The play that the movie is trying to honor, Eugene Ionesco’s Rhinoceros, is about the danger of conforming when people around you are transforming into something ridiculous—in that case, rhinos, and in this case, zombies. Lee seems to be trying to come up with some allegory about what the zombies stand for, but it’s a little unclear what he’s going for. Do the Bush references mean that zombies stand for Republicans? Does the cattiness between the strippers mean that zombies stand for unattainable beauty standards?

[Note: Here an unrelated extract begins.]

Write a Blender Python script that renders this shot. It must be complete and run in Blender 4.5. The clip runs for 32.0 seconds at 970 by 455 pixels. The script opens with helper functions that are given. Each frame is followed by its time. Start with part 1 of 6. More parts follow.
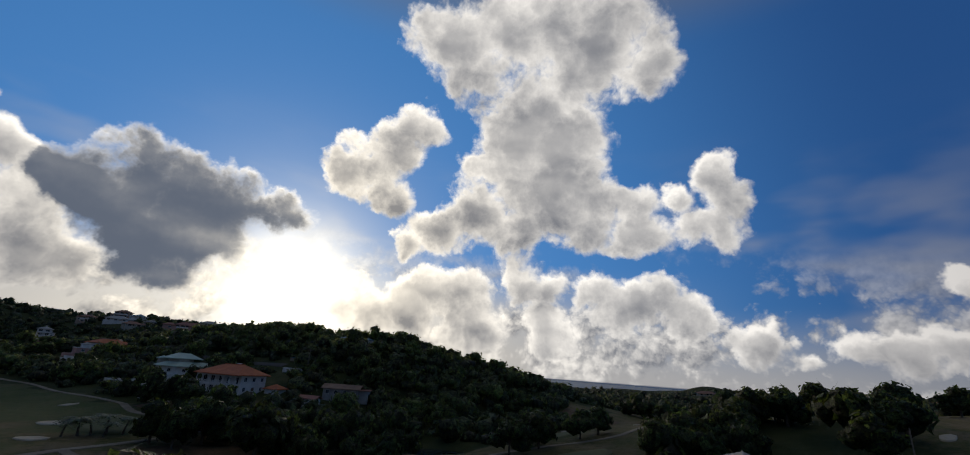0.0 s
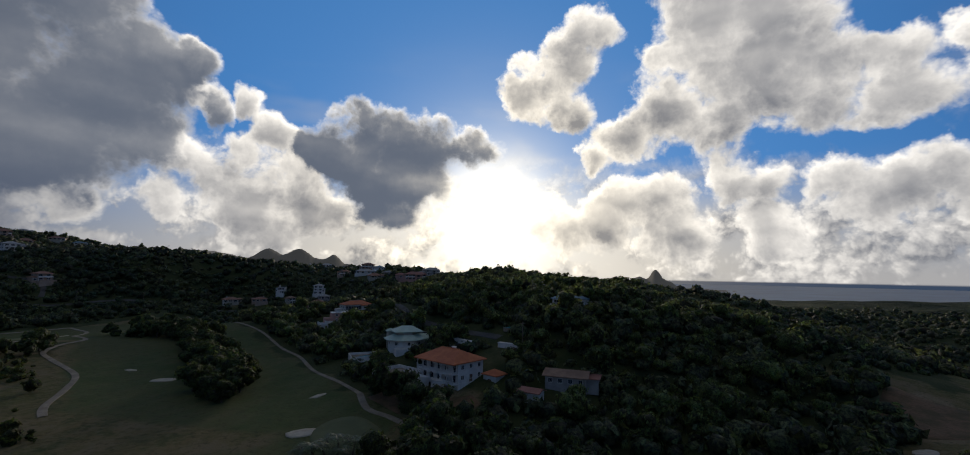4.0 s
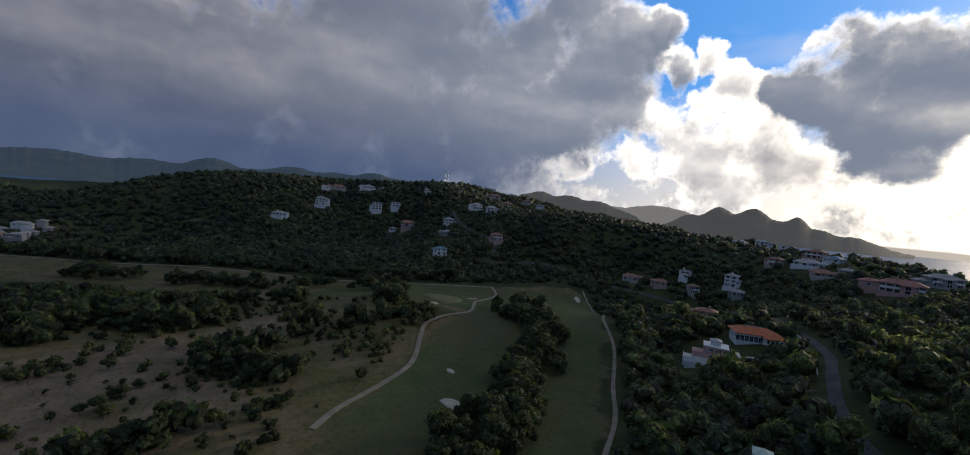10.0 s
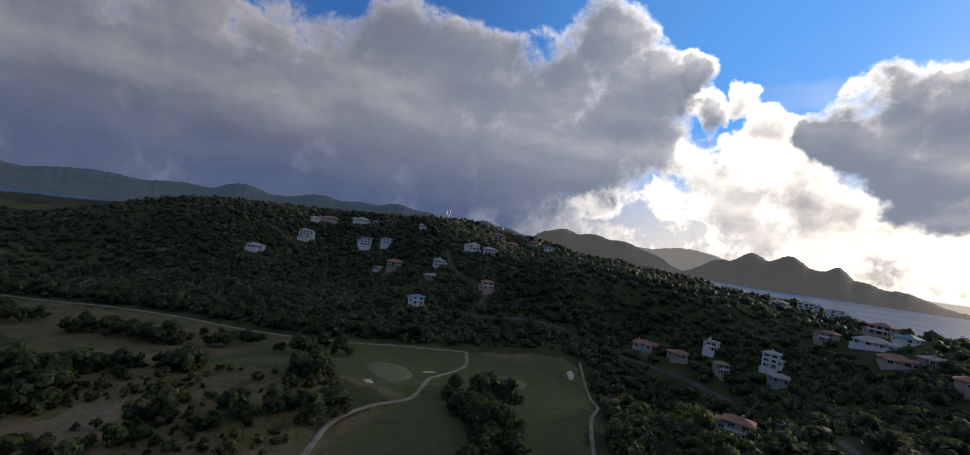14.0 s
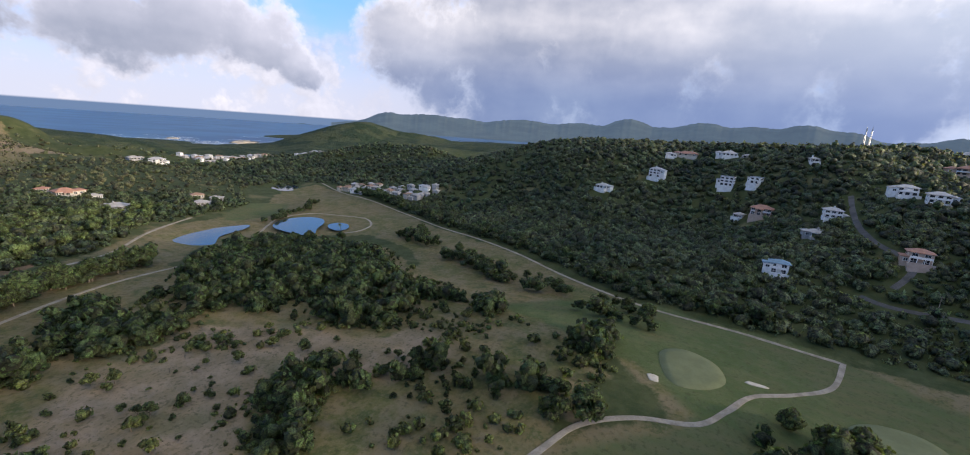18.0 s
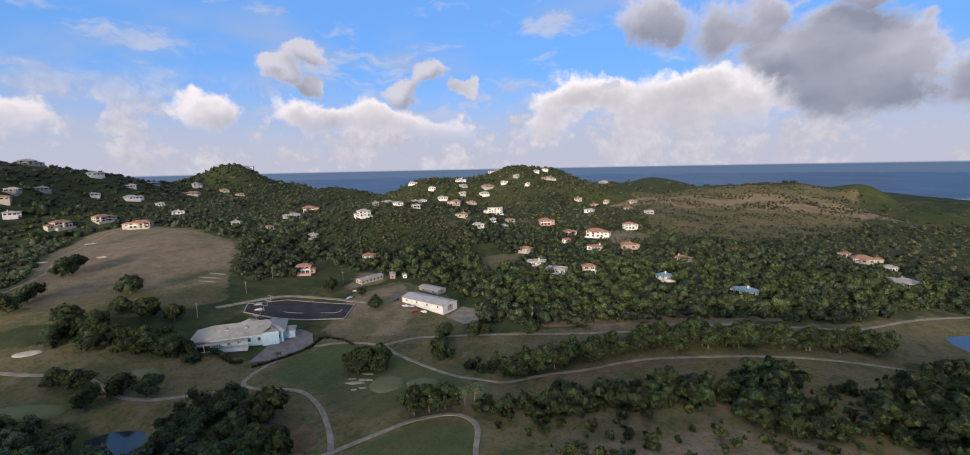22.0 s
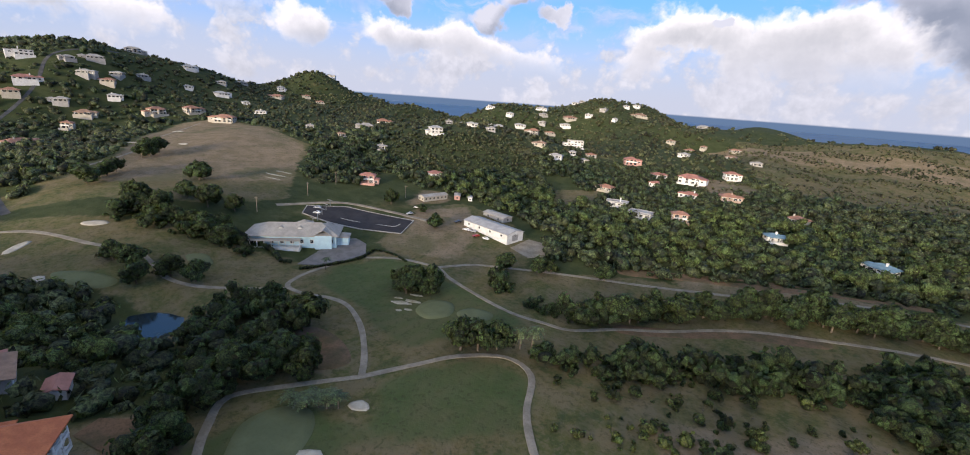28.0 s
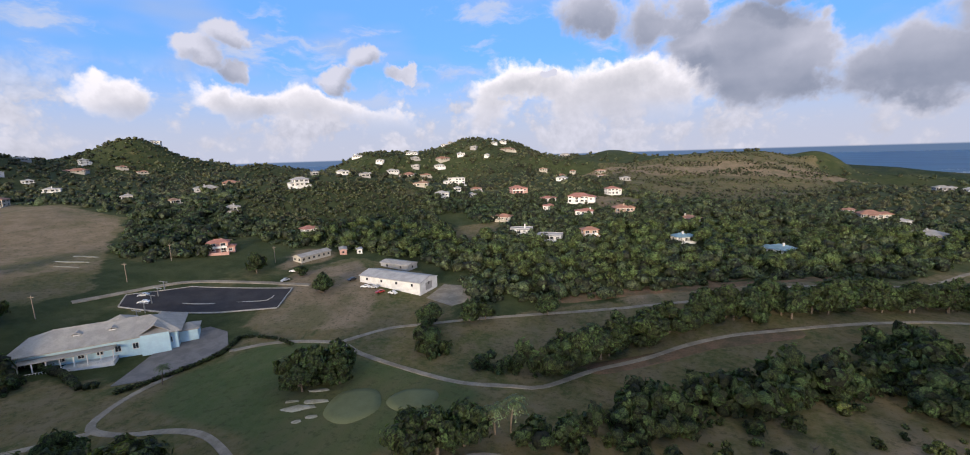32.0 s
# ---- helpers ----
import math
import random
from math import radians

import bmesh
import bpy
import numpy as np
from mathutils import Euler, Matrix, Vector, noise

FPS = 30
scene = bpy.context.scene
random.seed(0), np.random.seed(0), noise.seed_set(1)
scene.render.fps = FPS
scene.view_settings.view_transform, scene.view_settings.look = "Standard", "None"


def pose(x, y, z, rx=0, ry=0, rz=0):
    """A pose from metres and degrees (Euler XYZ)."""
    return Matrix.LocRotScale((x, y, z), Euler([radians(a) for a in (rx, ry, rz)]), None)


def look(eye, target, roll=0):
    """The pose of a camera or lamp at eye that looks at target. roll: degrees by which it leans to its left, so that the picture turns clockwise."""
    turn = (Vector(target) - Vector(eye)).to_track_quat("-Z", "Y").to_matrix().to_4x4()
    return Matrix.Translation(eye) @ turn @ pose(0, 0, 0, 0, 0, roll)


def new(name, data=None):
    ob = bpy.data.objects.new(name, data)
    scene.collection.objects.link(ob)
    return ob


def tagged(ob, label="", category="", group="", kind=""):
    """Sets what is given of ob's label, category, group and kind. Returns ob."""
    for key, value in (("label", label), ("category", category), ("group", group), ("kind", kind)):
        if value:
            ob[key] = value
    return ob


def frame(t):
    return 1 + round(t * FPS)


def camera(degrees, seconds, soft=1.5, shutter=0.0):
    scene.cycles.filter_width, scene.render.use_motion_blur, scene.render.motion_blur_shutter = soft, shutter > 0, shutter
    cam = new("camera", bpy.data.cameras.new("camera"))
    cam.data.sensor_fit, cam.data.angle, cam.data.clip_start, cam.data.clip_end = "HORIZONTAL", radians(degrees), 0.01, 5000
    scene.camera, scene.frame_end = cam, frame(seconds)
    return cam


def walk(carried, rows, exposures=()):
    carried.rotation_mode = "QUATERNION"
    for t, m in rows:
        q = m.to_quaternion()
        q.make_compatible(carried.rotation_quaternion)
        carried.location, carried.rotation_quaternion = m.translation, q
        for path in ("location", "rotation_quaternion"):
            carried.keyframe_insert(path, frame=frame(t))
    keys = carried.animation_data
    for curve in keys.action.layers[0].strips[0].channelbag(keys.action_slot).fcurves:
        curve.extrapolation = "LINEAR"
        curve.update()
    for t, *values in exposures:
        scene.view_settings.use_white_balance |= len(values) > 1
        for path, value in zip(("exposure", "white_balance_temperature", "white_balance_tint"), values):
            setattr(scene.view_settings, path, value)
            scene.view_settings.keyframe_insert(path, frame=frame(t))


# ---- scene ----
cam = camera(96.0, 32.0, soft=1.0)
PATH = [
    (0.0, pose(-6.05, -46.14, 22.17, 108.19, -4.13, -14.20)),
    (0.5, pose(-8.73, -41.23, 23.79, 103.34, -4.02, -6.94)),
    (1.0, pose(-9.22, -37.41, 26.18, 100.81, -3.28, -0.35)),
    (1.5, pose(-9.16, -33.64, 28.95, 99.51, -2.60, 4.73)),
    (2.0, pose(-10.16, -29.61, 31.71, 97.91, -2.24, 6.86)),
    (2.5, pose(-10.42, -24.60, 34.61, 97.02, -1.81, 7.68)),
    (3.0, pose(-10.83, -19.72, 37.66, 97.11, -1.85, 8.48)),
    (3.5, pose(-11.43, -14.96, 40.08, 96.74, -1.33, 10.37)),
    (5.5, pose(-12.68, 10.75, 47.67, 94.03, 1.10, 18.66)),
    (6.0, pose(-13.14, 18.53, 49.08, 94.45, 1.89, 30.36)),
    (6.5, pose(-14.24, 26.52, 50.82, 95.64, -0.01, 40.09)),
    (7.0, pose(-15.90, 34.53, 53.24, 96.17, -1.34, 47.43)),
    (7.5, pose(-17.62, 41.02, 55.60, 94.25, -1.63, 53.63)),
    (8.0, pose(-19.67, 47.84, 57.59, 91.09, -1.40, 57.48)),
    (8.5, pose(-22.41, 54.97, 59.72, 89.31, -2.07, 58.85)),
    (9.0, pose(-25.10, 62.20, 61.18, 88.60, -2.93, 60.60)),
    (9.5, pose(-28.25, 69.09, 62.66, 87.43, -4.37, 64.42)),
    (10.0, pose(-31.75, 76.01, 64.75, 87.18, -5.34, 66.50)),
    (10.5, pose(-35.46, 82.73, 65.86, 87.09, -6.19, 67.51)),
    (11.0, pose(-39.75, 89.46, 66.56, 87.05, -7.08, 68.05)),
    (11.5, pose(-44.73, 97.27, 67.08, 87.05, -7.38, 68.20)),
    (12.0, pose(-50.44, 104.11, 68.02, 87.33, -7.48, 68.14)),
    (12.5, pose(-56.55, 109.75, 69.42, 89.03, -7.72, 67.73)),
    (13.0, pose(-62.52, 114.97, 71.13, 91.16, -7.96, 67.37)),
    (13.5, pose(-68.80, 119.94, 72.82, 91.79, -7.87, 67.53)),
    (15.5, pose(-89.12, 141.44, 83.80, 84.69, -7.07, 86.43)),
    (16.0, pose(-94.98, 145.12, 84.47, 83.21, -6.43, 91.54)),
    (16.5, pose(-101.02, 148.50, 84.97, 81.66, -5.80, 96.83)),
    (17.0, pose(-107.41, 151.76, 85.63, 80.04, -5.32, 102.62)),
    (17.5, pose(-113.57, 154.68, 85.98, 78.42, -4.81, 110.01)),
    (18.0, pose(-120.21, 157.50, 85.18, 77.09, -4.15, 117.46)),
    (18.5, pose(-127.68, 159.29, 84.43, 76.31, -3.79, 125.72)),
    (19.0, pose(-135.05, 160.75, 84.08, 76.33, -2.13, 136.49)),
    (19.5, pose(-144.25, 161.31, 84.74, 77.12, 2.00, 150.38)),
    (20.0, pose(-151.24, 161.22, 86.28, 78.58, 5.60, 164.00)),
    (20.5, pose(-157.16, 160.58, 88.68, 80.13, 7.56, 177.22)),
    (21.0, pose(-161.95, 159.68, 89.46, 81.94, 7.45, 189.18)),
    (21.5, pose(-165.63, 158.23, 90.68, 82.88, 4.51, 199.37)),
    (22.0, pose(-167.58, 156.34, 91.66, 82.10, 1.10, 207.68)),
    (22.5, pose(-169.35, 154.62, 93.41, 79.60, -0.69, 213.53)),
    (23.0, pose(-170.43, 153.15, 94.92, 74.92, -1.12, 218.85)),
    (23.5, pose(-170.70, 151.13, 95.51, 71.58, -1.84, 221.11)),
    (24.0, pose(-170.40, 149.10, 95.92, 70.55, -1.84, 221.72)),
    (24.5, pose(-169.45, 146.92, 95.45, 70.78, -1.64, 221.91)),
    (25.0, pose(-168.01, 144.77, 94.45, 71.11, -1.62, 221.94)),
    (25.5, pose(-166.09, 142.79, 93.05, 70.99, -1.95, 221.47)),
    (27.5, pose(-154.22, 134.33, 81.89, 71.31, -3.64, 218.95)),
    (28.0, pose(-150.24, 131.19, 78.63, 73.54, -4.01, 217.92)),
    (28.5, pose(-145.99, 128.40, 75.55, 75.64, -4.65, 216.25)),
    (29.0, pose(-142.07, 126.27, 73.61, 77.21, -4.82, 214.55)),
    (29.5, pose(-137.62, 123.03, 71.30, 78.55, -4.46, 213.24)),
    (30.0, pose(-133.32, 119.88, 69.22, 79.66, -3.52, 210.81)),
    (30.5, pose(-128.99, 116.48, 67.84, 80.15, -2.44, 207.57)),
    (31.0, pose(-124.48, 113.11, 66.49, 80.38, -1.54, 204.23)),
    (31.5, pose(-120.37, 109.26, 65.09, 80.52, 0.17, 201.64)),
    (32.0, pose(-116.44, 105.61, 63.52, 80.43, 1.74, 200.11)),
]
walk(cam, PATH, exposures=[(0.0, -1.42, 6500, 10), (3.0, -1.36, 6500, 10), (5.5, -1.30, 6550, 10), (9.0, -0.78, 6600, 11), (11.0, -0.50, 6650, 11), (12.0, -0.42, 6750, 13), (13.0, -0.55, 6750, 13), (16.0, 0.08, 6900, 12), (18.0, 0.98, 7000, 13), (20.0, 0.78, 7100, 14), (22.0, 0.42, 7000, 13), (24.0, 0.80, 6950, 13), (25.0, 0.80, 6950, 13), (28.0, 0.70, 6850, 12), (30.0, 0.54, 6750, 12), (32.0, 0.54, 6750, 12)])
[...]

But the confused politics are an easily ignorable part of a movie that’s generally fun and equal-opportunity offensive. It’s not as fast-paced or silly as it ought to be, mostly because Lee doesn’t really seem to know what he’s doing behind the camera. And the extended sequences of stripping will be great for the 15-year-old boys who will flock to this movie (or, more likely, rent it on DVD), but slow down the movie so much that you kind of forget about the zombies.
There are better zombie movies out there, and better stripper movies for that matter, but the combination of the two has a weird novelty appeal. Zombie Strippers will play in theatres for only one week before it goes on to have a guaranteed long life on DVD. I can hear the college kids now, smoking pot and telling each other, “No, for real, there’s a movie called Zombie Strippers, and Jenna Jameson’s in it and there’s tons of boobs!” And, despite attempts to be something more meaningful, that’s pretty much all Zombie Strippers is.